Told through flashbacks and re-flashbacks, we meet Linda Lovelace (Amanda Seyfried) in her later life as she's preparing to write a book on her experiences in the porn industry. In the '70s, Linda is a happy, carefree young woman who loves spending time with her best friend (Juno Temple) and who lives in the shadow of her overbearing mother (Sharon Stone). When a handsome and vibrant man offers her a chance at a life on her own, she relents, becoming wife to Chuck Traynor (Peter Sarsgaard). Traynor has big plans for Linda, and one of them involves exploiting her newfound sexual talents for profit in the porn industry. Though all may seem bright and cheery at the outset, Linda is dragged under by life and treated brutally by Traynor. She may be the world's most famous porn star, but she struggles to survive amidst a host of secret troubles.

Seyfried is excellent as the eager-to-please Lovelace, wanting only to make her husband happy and to be a big-time star. Seyfried the actress recedes into the role, presenting us only with pure Lovelace — fragile, innocent despite it all and incapable of escaping the life she's forced into. Though Sarsgaard is incredibly terrifying as her abusive, money-obsessed husband, he needs to get out of the psychotic, wounded man trade. Yes, he's a wonderful actor, but it's beginning to feel like Sarsgaard is being pushed into a tiny, menacing corner. There's a few bright moments in the rest of the cast, such as Adam Brody as Lovelace's costar and Sharon Stone as the unrecognizable, unrelentingly cruel mother who sets the stage for Lovelace's descent into darkness.

The reactions to the domestic violence that Lovelace suffers has some disturbing overtones, likely a product of the times she was living in. Her mother asks her point blank at one point what she did to make her husband mad, and Lovelace is tongue-tied. Lovelace attempts to escape her life with very little help from others. Though the filmmakers never quite come out and say it, it seems as if perhaps other characters take it in stride as a side effect of the industry. The film does a decent job of balancing the assumptions of fame and beauty with the bleakness of Lovelace's life, as detailed in her autobiography "Ordeal." Though we track with Lovelace through a number of years, we gain very little insight into the person she became as a result of the incidents.

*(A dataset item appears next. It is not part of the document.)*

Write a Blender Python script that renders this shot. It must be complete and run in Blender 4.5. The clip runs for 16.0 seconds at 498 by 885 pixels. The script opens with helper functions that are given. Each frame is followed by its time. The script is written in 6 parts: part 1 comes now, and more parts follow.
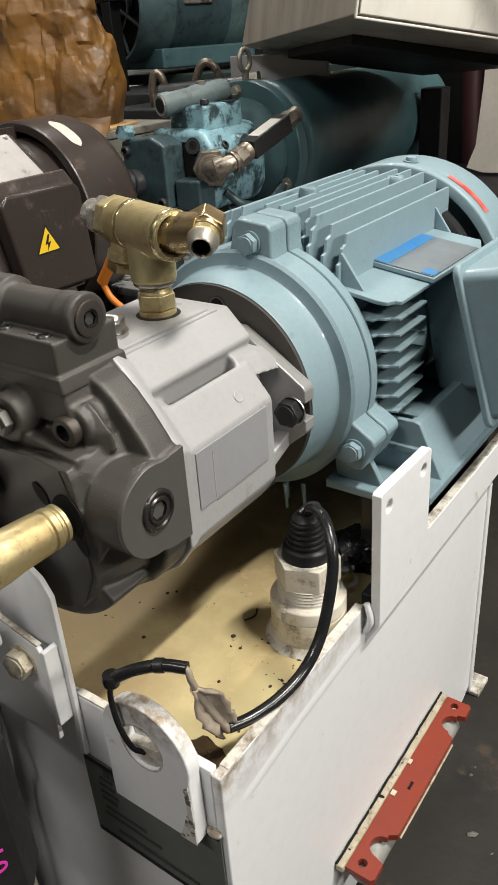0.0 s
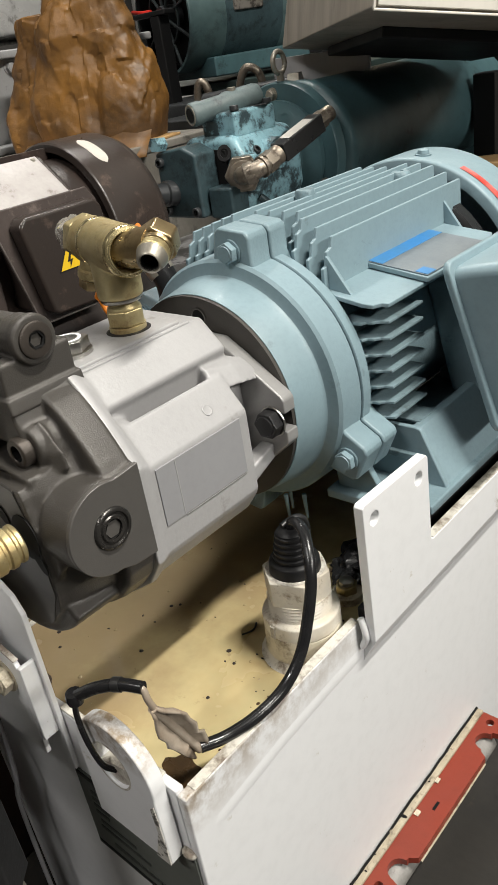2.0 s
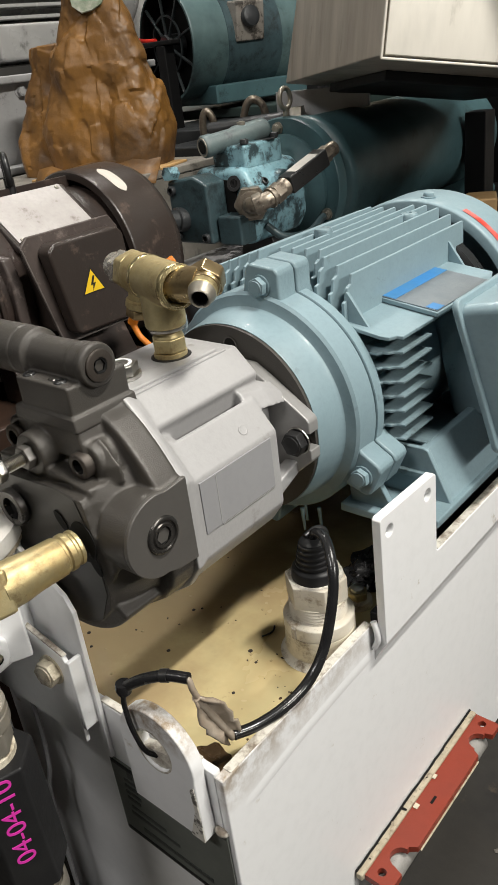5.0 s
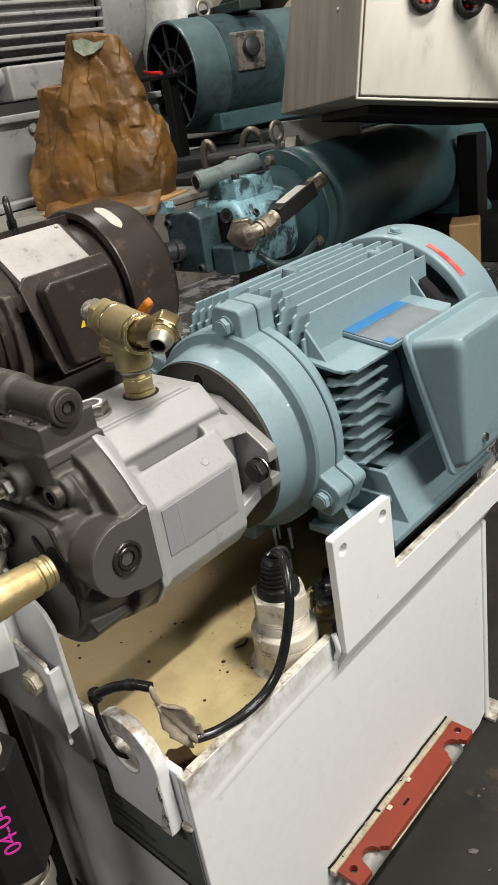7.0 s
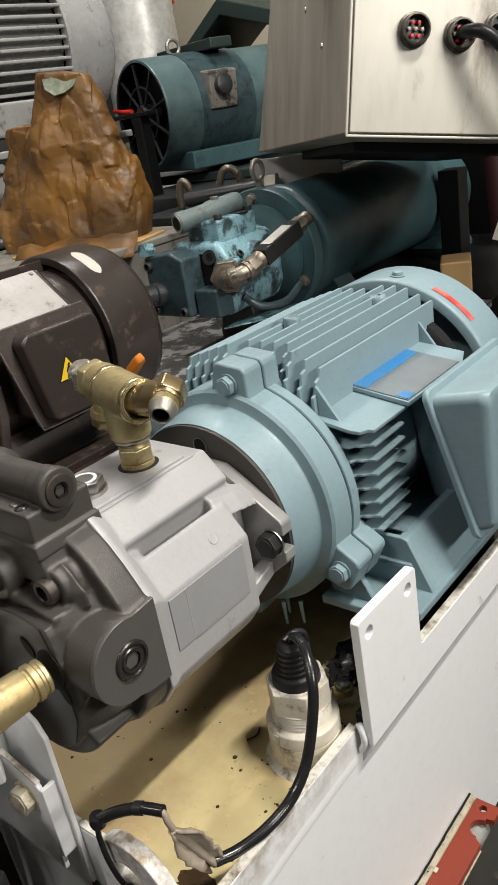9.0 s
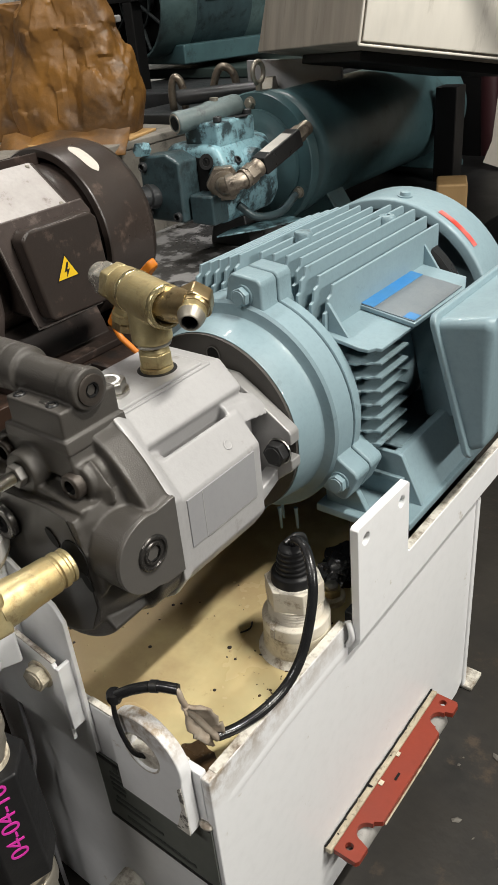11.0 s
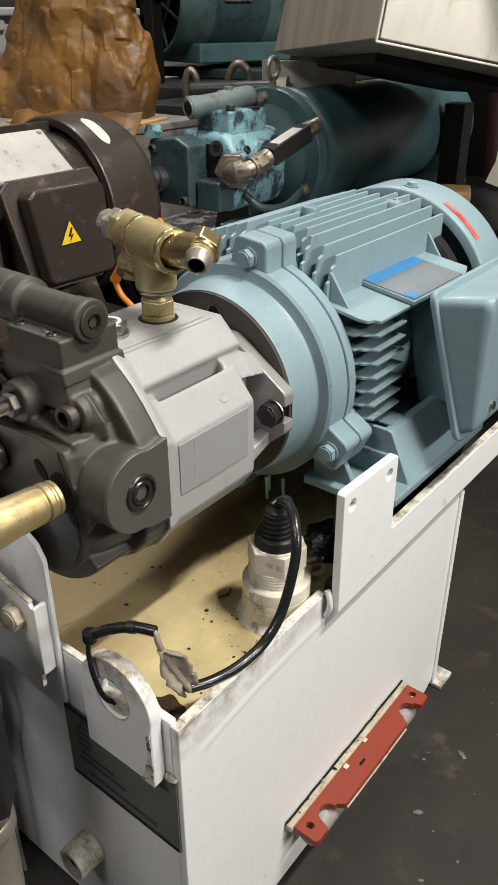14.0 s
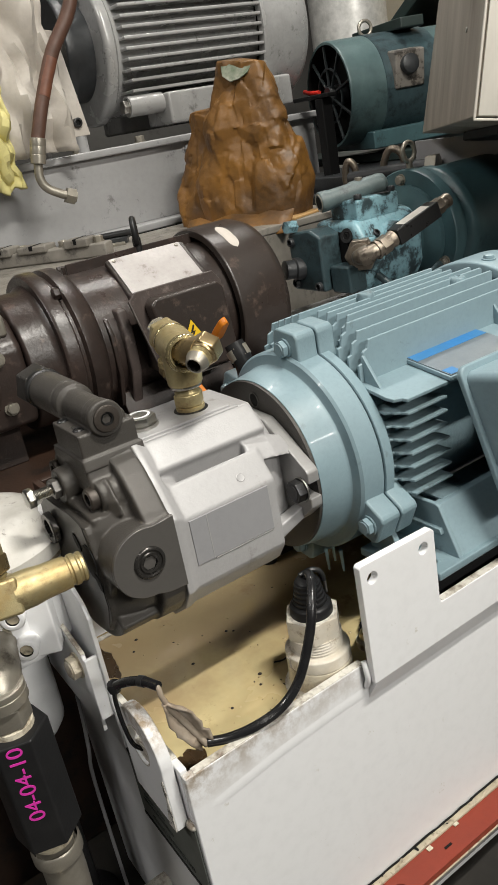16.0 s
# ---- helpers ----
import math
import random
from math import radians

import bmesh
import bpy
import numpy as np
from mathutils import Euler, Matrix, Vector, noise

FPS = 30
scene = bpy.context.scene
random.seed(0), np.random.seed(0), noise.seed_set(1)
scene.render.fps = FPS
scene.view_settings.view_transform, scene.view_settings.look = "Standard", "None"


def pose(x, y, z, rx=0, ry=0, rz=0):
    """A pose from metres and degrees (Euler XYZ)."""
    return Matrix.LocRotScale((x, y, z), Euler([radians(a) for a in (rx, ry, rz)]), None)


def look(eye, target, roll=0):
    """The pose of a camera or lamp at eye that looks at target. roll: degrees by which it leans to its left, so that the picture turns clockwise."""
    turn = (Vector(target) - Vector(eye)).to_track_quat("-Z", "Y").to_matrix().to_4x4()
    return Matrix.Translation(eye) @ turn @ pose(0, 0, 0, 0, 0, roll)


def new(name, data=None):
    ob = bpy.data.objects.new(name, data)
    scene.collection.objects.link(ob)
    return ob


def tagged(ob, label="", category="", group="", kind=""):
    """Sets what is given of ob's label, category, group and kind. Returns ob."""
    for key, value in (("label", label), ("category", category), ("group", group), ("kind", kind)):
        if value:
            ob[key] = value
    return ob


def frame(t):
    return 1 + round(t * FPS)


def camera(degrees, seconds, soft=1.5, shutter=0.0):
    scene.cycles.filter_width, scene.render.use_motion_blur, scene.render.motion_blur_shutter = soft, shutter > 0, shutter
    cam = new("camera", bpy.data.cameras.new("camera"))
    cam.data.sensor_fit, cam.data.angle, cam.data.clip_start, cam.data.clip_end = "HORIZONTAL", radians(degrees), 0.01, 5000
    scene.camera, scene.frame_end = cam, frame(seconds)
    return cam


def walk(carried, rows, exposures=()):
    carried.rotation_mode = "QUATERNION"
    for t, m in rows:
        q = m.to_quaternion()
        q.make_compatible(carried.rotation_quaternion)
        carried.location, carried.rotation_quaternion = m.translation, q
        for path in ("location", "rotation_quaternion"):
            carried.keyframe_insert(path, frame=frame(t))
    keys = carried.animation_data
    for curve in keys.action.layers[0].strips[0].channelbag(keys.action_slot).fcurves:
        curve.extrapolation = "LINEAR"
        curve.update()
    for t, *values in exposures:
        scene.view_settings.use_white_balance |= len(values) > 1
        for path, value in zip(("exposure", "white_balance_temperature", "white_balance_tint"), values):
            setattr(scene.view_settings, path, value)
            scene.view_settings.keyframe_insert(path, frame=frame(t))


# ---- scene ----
cam = camera(35.84, 16.0, soft=1.2)
# seconds, eye, yaw to the left of +y, pitch and roll
ROWS = [
    (0.0, 0.1931, -0.2100, 0.6528, 36.92, -27.95, -4.00),
    (0.5, 0.2117, -0.1994, 0.6480, 38.75, -28.12, -4.07),
    (1.0, 0.2380, -0.1939, 0.6513, 42.19, -27.85, -6.11),
    (1.5, 0.2570, -0.1608, 0.6471, 44.57, -27.42, -8.54),
    (2.0, 0.2462, -0.1539, 0.6470, 45.10, -27.02, -9.32),
    (2.5, 0.2464, -0.1646, 0.6523, 44.24, -26.45, -9.11),
    (3.0, 0.2429, -0.1818, 0.6562, 42.72, -25.96, -8.34),
    (3.5, 0.2453, -0.1864, 0.6547, 41.81, -25.63, -7.89),
    (4.0, 0.2423, -0.1952, 0.6601, 41.46, -25.50, -7.52),
    (4.2, 0.2372, -0.2044, 0.6669, 41.67, -25.57, -7.48),
    (6.3, 0.2859, -0.2077, 0.6821, 45.33, -26.59, -8.18),
    (6.5, 0.2894, -0.2039, 0.6859, 45.43, -26.28, -8.47),
    (7.0, 0.3167, -0.2016, 0.7051, 45.48, -25.26, -9.33),
    (7.5, 0.3230, -0.1941, 0.7140, 45.26, -24.13, -10.02),
    (8.0, 0.3023, -0.2010, 0.7321, 44.83, -23.26, -10.41),
    (8.5, 0.2845, -0.1849, 0.7269, 44.33, -22.51, -10.45),
    (9.0, 0.2536, -0.1708, 0.7100, 42.62, -23.37, -9.76),
    (9.2, 0.2453, -0.1761, 0.7155, 41.98, -23.94, -9.28),
    (11.3, 0.2306, -0.2177, 0.7258, 39.98, -30.53, -5.30),
    (11.5, 0.2062, -0.2251, 0.7318, 39.81, -30.07, -5.36),
    (12.0, 0.1653, -0.2453, 0.7515, 38.24, -29.52, -4.79),
    (12.5, 0.1530, -0.2565, 0.7587, 36.20, -29.34, -3.83),
    (13.0, 0.1574, -0.2629, 0.7564, 34.62, -29.27, -2.61),
    (13.5, 0.1836, -0.2635, 0.7315, 34.12, -29.36, -0.86),
    (14.0, 0.2410, -0.2332, 0.6854, 38.29, -28.93, -0.16),
    (14.5, 0.3002, -0.1741, 0.6912, 44.90, -27.93, -3.15),
    (15.0, 0.3418, -0.1513, 0.6899, 51.23, -26.48, -6.48),
    (15.5, 0.3875, -0.1408, 0.6935, 56.01, -24.53, -9.16),
    (16.0, 0.3942, -0.1352, 0.7026, 59.16, -22.27, -10.47),
]


def eye_pose(x, y, z, yaw, pitch, roll):
    return pose(x, y, z, 90 + pitch, 0, yaw) @ pose(0, 0, 0, 0, 0, roll)


walk(cam, [(t, eye_pose(*row)) for t, *row in ROWS], [(0.0, 0.02), (4.0, -0.04), (9.0, -0.11), (11.3, -0.03), (13.5, 0.01), (14.5, -0.02), (16.0, -0.20)])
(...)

The film suffers a bit from jumping around, and oddly, a lack of both sexiness and point of view that eventually just fizzles out into a merely mediocre movie. The sex feels just as empty and unpleasant as one might imagine. The classic bait-and-switch works; if you think you're going to be watching a sexy film about the porn industry, and "Deep Throat" in particular, it certainly sets you straight on the record, according to Lovelace. "Lovelace" is an acceptable exploration of a moment in time, but little more than that.